Reflections on inclusion
A lot of this has reminded me of the conversation about inclusive health-care I had earlier in the year with Antony Duttine, a specialist at WHO. Antony emphasizes the need for social understandings of disability within health-care, and how important it is to engage persons with disabilities in making things inclusive. From this experience I would add a few things.
The medical approach isn't working even on its own terms. Health-care systems and their specialisations seem hard-pressed to deal with the interactions of non-standard “pre-existing conditions”. This happens so frequently for people with neuromuscular conditions like my own that the specialist on my impairment has a care advisor as part of her team, to help navigate health care. She turned out to be totally invaluable.
Include yourself. I would not have received such a good standard of care without articulating my needs. And that's without even mentioning the fact I had the tools to do so and that people mostly took me seriously when I spoke. Comparing notes with other disabled folk the word on the street is “when you're at your lowest is when you need to fight for yourself”.
But including yourself is hard, and not always welcomed. At one point I needed to make my case to the consultant when I was morphine-addled and half-way through an exhausting physio session. Many doctors and other staff do not have developed skills in communicating with patients. When you're in a new medical situation you don't necessarily know what your needs are, and the professionals who could figure it out are not always joining the dots. And all this not to mention what happens when the patient finds it hard to understand and articulate what they need.
Resource constraints stop people thinking. Everyone I met was rushed off their feet and acutely aware they didn't have all the resources they should. Whenever a conversation took a turn about something I needed it would quickly fold into the limited provision available. Two conversations should be had separately: “what would be best” and then “what can be done”. If you have them at once you will not clearly diagnosis the situation or make full use of the resources you have.
What are your hospital and rehab stories?
I'm trying to think this all through, so would love to hear if you've got personal experiences of fighting with doctors, long stays in hospital or the rehabilitation journey. I’ll be on this rehab journey for some months to come, so could use the company.
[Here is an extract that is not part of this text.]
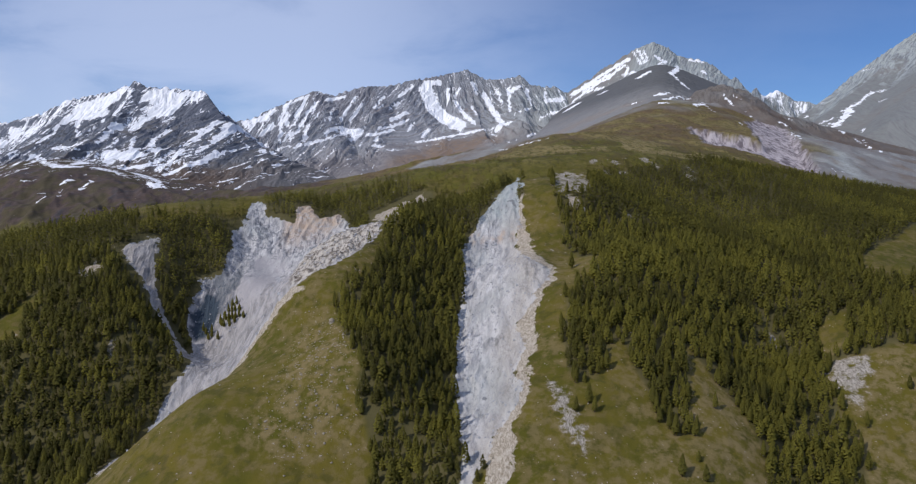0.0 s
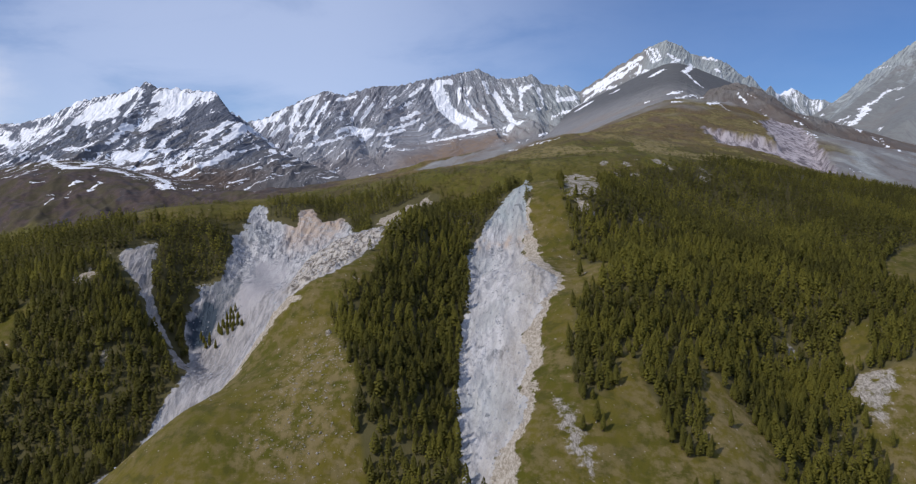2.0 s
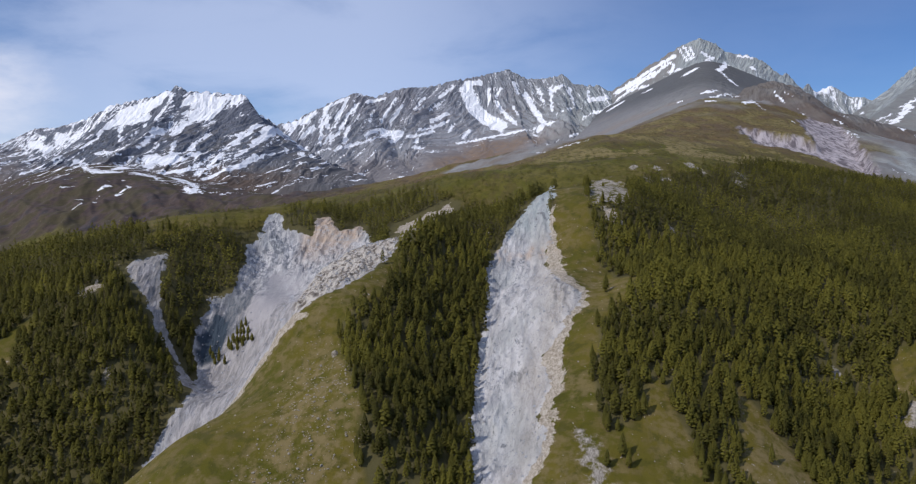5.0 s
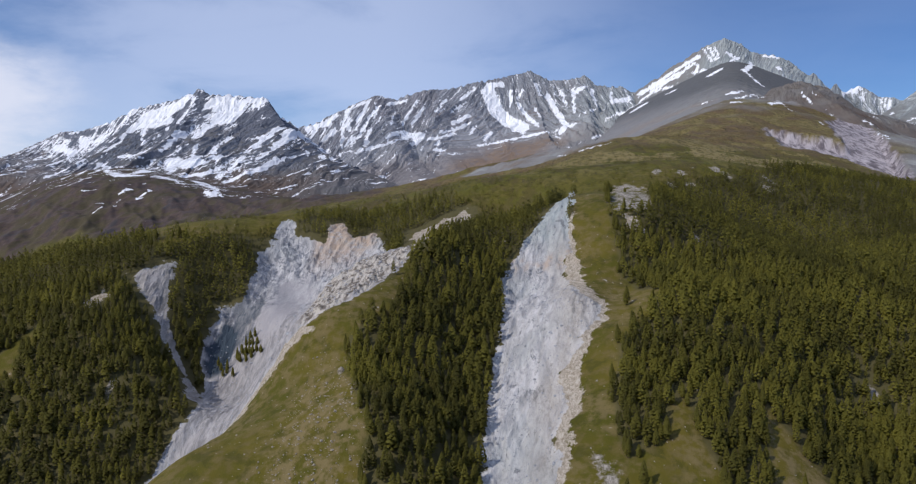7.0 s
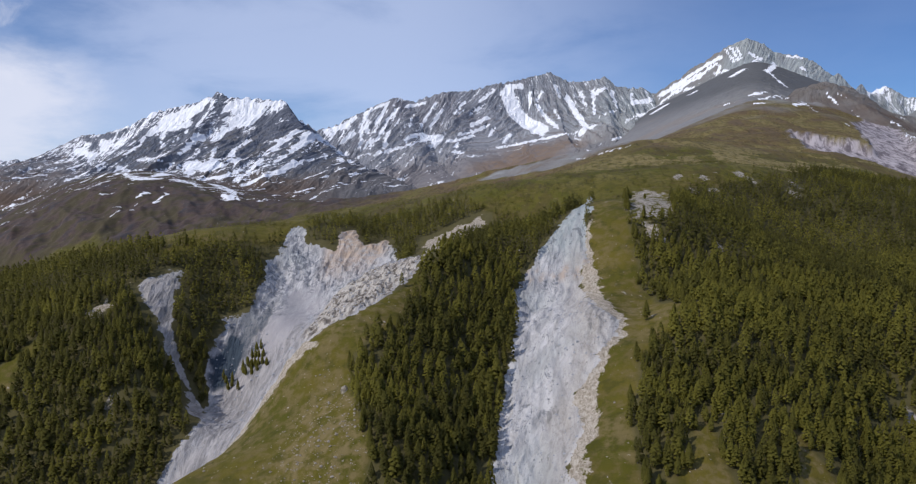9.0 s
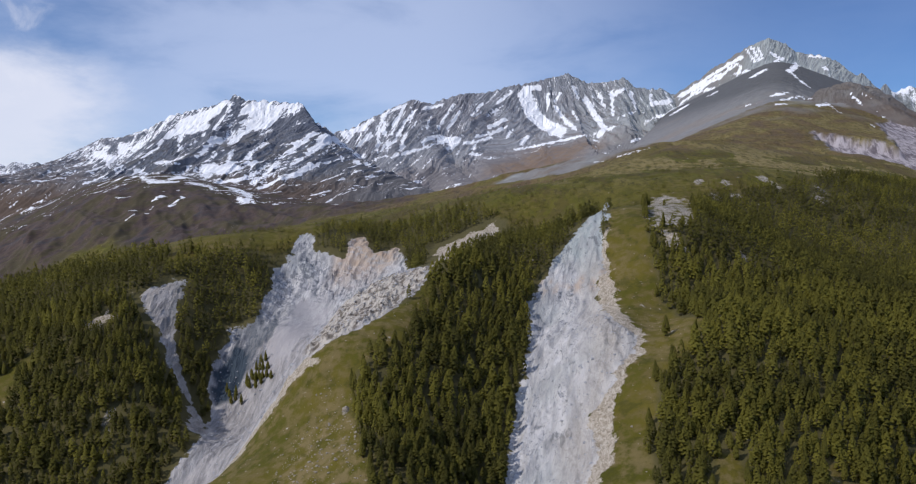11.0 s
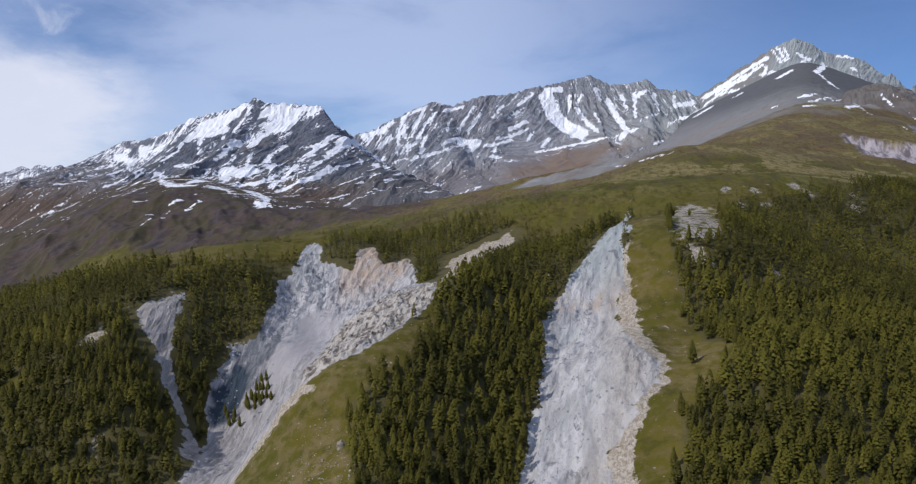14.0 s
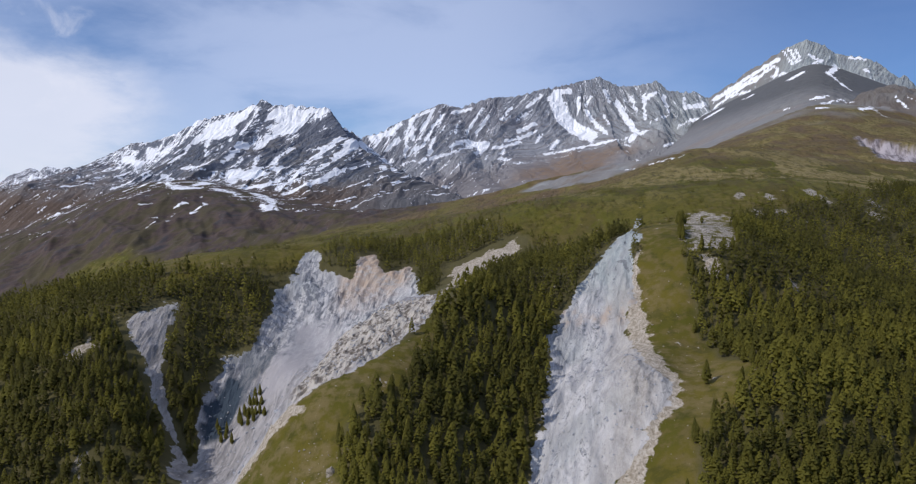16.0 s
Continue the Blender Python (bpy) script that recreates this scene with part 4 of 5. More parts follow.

Or likewise, if you've recommendations on things to listen/read/watch on related issues, that would be much appreciated.
Some disability news for luck (and a better world)
I’ll leave you with a couple of links, and stay tuned for business as usual on our news roundups. Here's an important video overview on Disability Inclusive Climate Justice:
Thanks to EDF and CBM Global for making this. You can also see a shorter version or see a recent article on how climate resilience efforts pose new risks for disabled people (September, The Hill).
Back in the community
I'm back at home, “in the community” as they call it when you're in hospital. I'm also happy to be coming back here to the community of friends and readers from around the world interested in disability.
I hope you've all been well, and hope to be back with you soon with the regular updates of disability news and going behind the scenes with people who are making the change happen.
p.s. if you love a good x-ray image, then see the art of my good friend Davey Jose whose paintings and virtual reality film are inspired by x-rays of spinal-cord injuries.